-- Start INFORMATION PROVIDED --

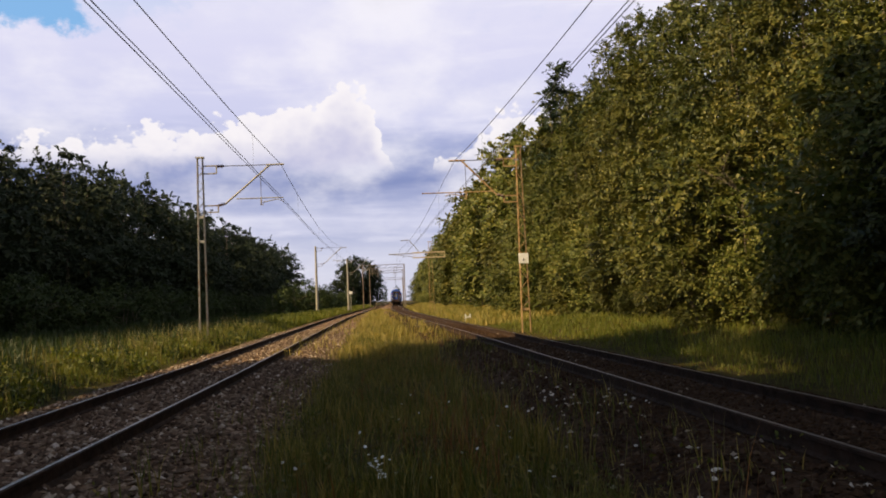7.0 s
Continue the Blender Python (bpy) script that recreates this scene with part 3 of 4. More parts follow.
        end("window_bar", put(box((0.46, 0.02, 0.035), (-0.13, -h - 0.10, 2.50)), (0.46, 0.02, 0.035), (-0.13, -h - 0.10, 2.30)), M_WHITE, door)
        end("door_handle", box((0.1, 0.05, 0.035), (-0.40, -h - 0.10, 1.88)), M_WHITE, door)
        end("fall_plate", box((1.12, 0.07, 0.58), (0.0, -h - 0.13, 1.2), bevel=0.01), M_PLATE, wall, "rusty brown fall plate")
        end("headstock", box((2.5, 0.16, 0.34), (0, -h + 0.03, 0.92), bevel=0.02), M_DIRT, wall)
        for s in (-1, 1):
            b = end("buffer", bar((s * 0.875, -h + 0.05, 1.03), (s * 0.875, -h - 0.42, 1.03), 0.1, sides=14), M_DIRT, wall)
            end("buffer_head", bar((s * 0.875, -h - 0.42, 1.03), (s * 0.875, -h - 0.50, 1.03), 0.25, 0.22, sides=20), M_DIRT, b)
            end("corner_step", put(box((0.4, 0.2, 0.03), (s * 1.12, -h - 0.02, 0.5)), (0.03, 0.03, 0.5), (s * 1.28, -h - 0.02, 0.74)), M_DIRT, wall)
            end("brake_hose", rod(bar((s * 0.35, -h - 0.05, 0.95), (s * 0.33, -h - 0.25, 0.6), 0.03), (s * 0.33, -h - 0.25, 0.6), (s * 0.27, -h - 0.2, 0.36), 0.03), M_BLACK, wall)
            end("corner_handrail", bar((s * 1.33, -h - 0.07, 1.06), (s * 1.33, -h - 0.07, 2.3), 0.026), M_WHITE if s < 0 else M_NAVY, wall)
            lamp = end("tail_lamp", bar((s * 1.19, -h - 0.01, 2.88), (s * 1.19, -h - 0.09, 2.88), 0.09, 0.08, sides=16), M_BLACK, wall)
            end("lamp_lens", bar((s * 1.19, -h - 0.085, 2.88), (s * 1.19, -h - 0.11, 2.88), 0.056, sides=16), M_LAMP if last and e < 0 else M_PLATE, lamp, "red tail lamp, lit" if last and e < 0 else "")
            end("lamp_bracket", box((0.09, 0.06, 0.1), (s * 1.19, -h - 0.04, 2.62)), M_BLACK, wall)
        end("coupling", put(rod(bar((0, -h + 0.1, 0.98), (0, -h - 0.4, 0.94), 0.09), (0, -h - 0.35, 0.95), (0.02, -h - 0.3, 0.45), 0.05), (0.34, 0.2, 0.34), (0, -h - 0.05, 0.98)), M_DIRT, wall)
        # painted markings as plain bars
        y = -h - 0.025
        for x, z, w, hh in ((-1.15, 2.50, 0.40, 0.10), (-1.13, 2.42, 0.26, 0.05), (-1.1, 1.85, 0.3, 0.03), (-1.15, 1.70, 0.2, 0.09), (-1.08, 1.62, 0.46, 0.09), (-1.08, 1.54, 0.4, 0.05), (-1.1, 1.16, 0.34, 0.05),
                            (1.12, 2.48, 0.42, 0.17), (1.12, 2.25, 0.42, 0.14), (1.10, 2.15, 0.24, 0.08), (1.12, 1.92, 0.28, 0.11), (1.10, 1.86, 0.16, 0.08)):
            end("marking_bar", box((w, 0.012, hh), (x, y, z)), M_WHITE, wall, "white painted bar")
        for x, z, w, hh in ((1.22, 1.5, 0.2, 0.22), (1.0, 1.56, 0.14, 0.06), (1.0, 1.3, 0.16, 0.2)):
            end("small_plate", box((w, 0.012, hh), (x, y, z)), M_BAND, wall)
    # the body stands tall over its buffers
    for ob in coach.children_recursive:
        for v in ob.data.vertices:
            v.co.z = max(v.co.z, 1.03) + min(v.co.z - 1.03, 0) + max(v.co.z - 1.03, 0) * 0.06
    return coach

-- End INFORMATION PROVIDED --
-- Start INFORMATION PROVIDED --

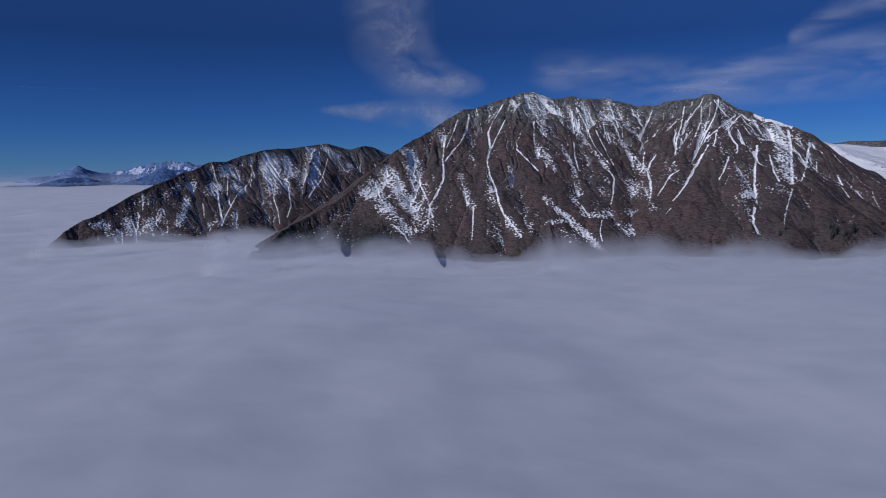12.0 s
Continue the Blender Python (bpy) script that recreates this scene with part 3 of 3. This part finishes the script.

-- End INFORMATION PROVIDED --

▸ **WHAT IS NEEDED**
Of the lines above, how many include the word "that"? Reply with the number only.

▸ **ANSWER FOR THE TASK**
2